“Watermelon Bay II,” by Nell Campbell.
Nell Campbell

MISSION MYSTIC: The paradox of the California dream lies in its nostalgia for a past that may never have happened. Spurred by the romantic fiction of Helen Hunt Jackson, a generation of 19th-century artist/explorers set out to document the decaying buildings that had served as the headquarters for the Spanish mission to colonize the American West. While today the legacy of the Mission Revival movement can be seen in a mind-boggling range of influences—from the red tile roofs of Santa Barbara’s Riviera to the Golden Arches on McDonald’s restaurants worldwide—at the time, it was primarily confined to the conjoined practices of pilgrimage and painting. Will Sparks, whose suite of mission paintings is currently on view at the Santa Barbara Historical Museum (136 E. De la Guerra St.), was one of the most interesting and successful of the artists who made the pilgrimage and captured the fleeting images of these original vernacular structures as they teetered on the brink of collapse. The show, Missions of Will Sparks, which is on view through June 26, allows visitors to experience a suite of mission paintings as they were intended to be seen, all together, and in a historic space.

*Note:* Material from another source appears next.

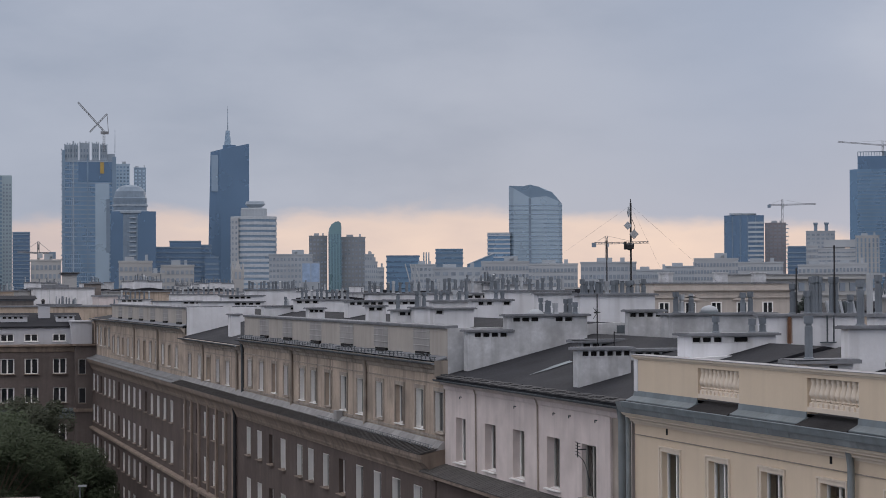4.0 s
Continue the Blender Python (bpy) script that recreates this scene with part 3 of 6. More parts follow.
part("eave_moulding", Mesh().profile_y([(0, EYE - 3.86), (-0.05, EYE - 3.84), (-0.06, EYE - 3.70), (-0.18, EYE - 3.62), (-0.20, EYE - 3.5), (-0.30, EYE - 3.46), (-0.30, EYE - 3.40), (0.3, EYE - 3.36), (0.3, EYE - 3.7)], 0.25, PY1 - PY0), PINK, pink)
g = gutter(pink, PY0 + 0.2, PY1, EYE - 3.44, FRONT - 0.42, ZINC_DARK, "dull zinc gutter")
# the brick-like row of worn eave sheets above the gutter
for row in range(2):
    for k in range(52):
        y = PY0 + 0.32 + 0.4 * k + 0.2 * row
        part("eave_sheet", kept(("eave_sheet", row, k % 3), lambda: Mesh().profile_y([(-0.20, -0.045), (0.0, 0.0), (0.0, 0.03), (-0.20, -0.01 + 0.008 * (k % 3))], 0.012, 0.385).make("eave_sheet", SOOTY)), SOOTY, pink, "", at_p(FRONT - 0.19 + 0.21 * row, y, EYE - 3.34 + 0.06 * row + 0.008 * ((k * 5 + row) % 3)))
part("roof_fold", Mesh().quad((0.95, 13.3, EYE - 3.03), (1.75, 13.25, EYE - 2.82), (2.72, 13.5, EYE - 2.57), (2.9, 14.1, EYE - 2.52), (2.1, 13.75, EYE - 2.70), (1.5, 13.5, EYE - 2.88)), ZINC, pink, "pale torn felt fold on the roof")
part("roof_fold", Mesh().profile_y([(2.3, EYE - 2.76), (3.0, EYE - 2.60), (2.9, EYE - 2.50)], 12.9, 14.2), FELT_BROWN, pink)
part("roof_step", Mesh().prism([(2.9, 3.6), (6.4, 3.6), (6.4, 5.6), (2.9, 5.6)], EYE - 3.2, [EYE - 2.18, EYE - 2.02, EYE - 2.02, EYE - 2.18]), WHITE, pink, "white plastered step under the stack")
part("corner_pilaster", Mesh().box(-0.10, 0, 60.15 - PY0, 60.62 - PY0, EYE - 7.0, EYE - 3.88), PINK, pink)
part("corner_strip", Mesh().box(-0.03, 0, 59.0 - PY0, 60.15 - PY0, EYE - 7.0, EYE - 3.88), BEIGE_TRIM, pink, "bare stone corner strip")
for y, r in ((58.95, 0.12), (58.42, 0.08)):
    downpipe(pink, y, EYE - 12, EYE - 3.45, FRONT - 0.16, PIPE, r)
for y in (74.87, 67.45):
    m = Mesh()
    for a, c in (((-0.16, 0.0, EYE - 3.55), (-0.05, 0.02, EYE - 3.85)), ((-0.05, 0.02, EYE - 3.85), (-0.04, 0.0, EYE - 6.9))):
        m.rod(a, c, 0.03, 8)
    part("cable_pipe", m, BEIGE_TRIM, pink, "", at_p(FRONT, y, 0))
for y in (76.9, 70.0, 65.7, 64.1, 61.6):
    part("wall_hook", Mesh().rod((-0.005, 0, 0), (-0.08, 0, 0.02), 0.018).rod((-0.08, 0, 0.02), (-0.08, 0.0, -0.07), 0.018), ZINC_DARK, pink, "", at_p(FRONT, y, EYE - 4.05))
ant = Mesh().rod((0, 0.1, -0.1), (-0.3, 0.12, -0.1), 0.02).rod((-0.3, 0.12, -0.35), (-0.3, 0.12, 0.12), 0.02)
for i in range(5):
    ant.rod((-0.3, -0.12, -0.3 + 0.1 * i), (-0.3, 0.32, -0.27 + 0.1 * i), 0.014)
for i in range(9):
    ant.rod((-0.24, 0.05 - 0.12 * i, -0.35 - 0.012 * i * i), (-0.24, -0.07 - 0.12 * i, -0.35 - 0.012 * (i + 1) ** 2), 0.014)
ant.rod((-0.24, -1.03, -1.32), (-0.05, -1.12, -2.1), 0.012)
part("window_antenna", ant, BLACK, pink, "black aerial and cable at the window", at_p(FRONT + 0.16, 62.95, EYE - 4.95))
# ledge of brown tiles under the top storey
part("ledge", Mesh().profile_y([(0, EYE - 6.83), (-0.85, EYE - 7.12), (-0.85, EYE - 7.24), (-0.35, EYE - 7.42), (0, EYE - 7.42)], 0.25, PY1 - PY0 + 0.6), BROWN_TRIM, pink)
for k in range(66):
    part("ledge_tile", kept("ledge_tile", lambda: Mesh().profile_y([(0.0, 0.0), (-0.88, -0.30), (-0.88, -0.26), (-0.4, -0.08), (0.0, 0.05)], 0.02, 0.30).make("ledge_tile", TILE)), TILE, pink, "", at_p(FRONT, PY0 + 0.3 + 0.325 * k, EYE - 6.82))

# -- the long sooty terrace: beige top storey, ledge, brown storeys below --
LEDGE = EYE - 6.25
ROWS_BELOW = [(EYE - 7.85, 1.62), (EYE - 10.8, 1.62), (EYE - 13.75, 1.62), (EYE - 16.7, 1.62), (EYE - 19.7, 1.62)]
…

Sparks, who was educated in St. Louis and studied with several important artists in France before coming west, employs a wide range of techniques and a searching, soulful approach to his subjects, which include 36 Alta California missions and associated structures, along with nine other missions from New Mexico, Arizona, and Baja. Every picture in the show is different, not only in subject matter but in treatment. His impressionistic, soft-edged images tend to emphasize atmosphere over architecture, but the relation of the buildings to their context is always carefully considered and fully realized. His version of Mission Santa Barbara looks up at the side of the building from a position somewhere in the cemetery, avoiding the more typical portrayal of the front façade in favor of an angle that implies the perspective of someone traveling through the canyon.

Compared to more familiar images of the missions, these are moody, somewhat reserved works, but that initial impression fades quickly upon further study. Sparks has achieved an extraordinary sympathy with his subjects in this series, and provided the viewer with numerous points of departure for meditation and aesthetic appreciation, not only of his skill as an artist but also of the underlying meaning of these profoundly spiritual historic sites. A Gnostic to his core, Sparks sets the missions in what is perhaps their most important nonhistorical context, which is the California dream of mystical awakening.

DUCKS, WATCH OUT: Over at the nearby Jane Deering Gallery (25 E. De la Guerra St.), photographer Nell Campbell explores an entirely different, yet strangely kindred, set of vernacular structures, the duck blinds of southwestern Louisiana. Campbell, who grew up amid the waterways in which these fascinating improvised small buildings are situated, is revered among Santa Barbara artists for her vivid images and the exemplary craft with which she prints them. These shots were taken from a small boat, but the effects are large and powerful. Composed of a wild mix of natural and manmade elements, including scrap wood, wire mesh, tree limbs, palmetto fronds, roseau cane, and river foliage, duck blinds serve to camouflage hunters as they sit quietly waiting for the arrival of their prey. Unlucky for ducks, the blinds nevertheless make brilliant found art objects, with their myriad idiosyncrasies and fortuitous displays of impromptu balance and improvised form. Campbell’s gorgeous prints are saturated with detail and create an absorbing experience out of each individual blind. Seen together, these funky secret shacks coalesce into something more, and more beautiful than any outsider could imagine. Congratulations to Campbell for going into their territory and bringing the blinds back so very alive. Duck Blinds: Louisiana is on view through April 30.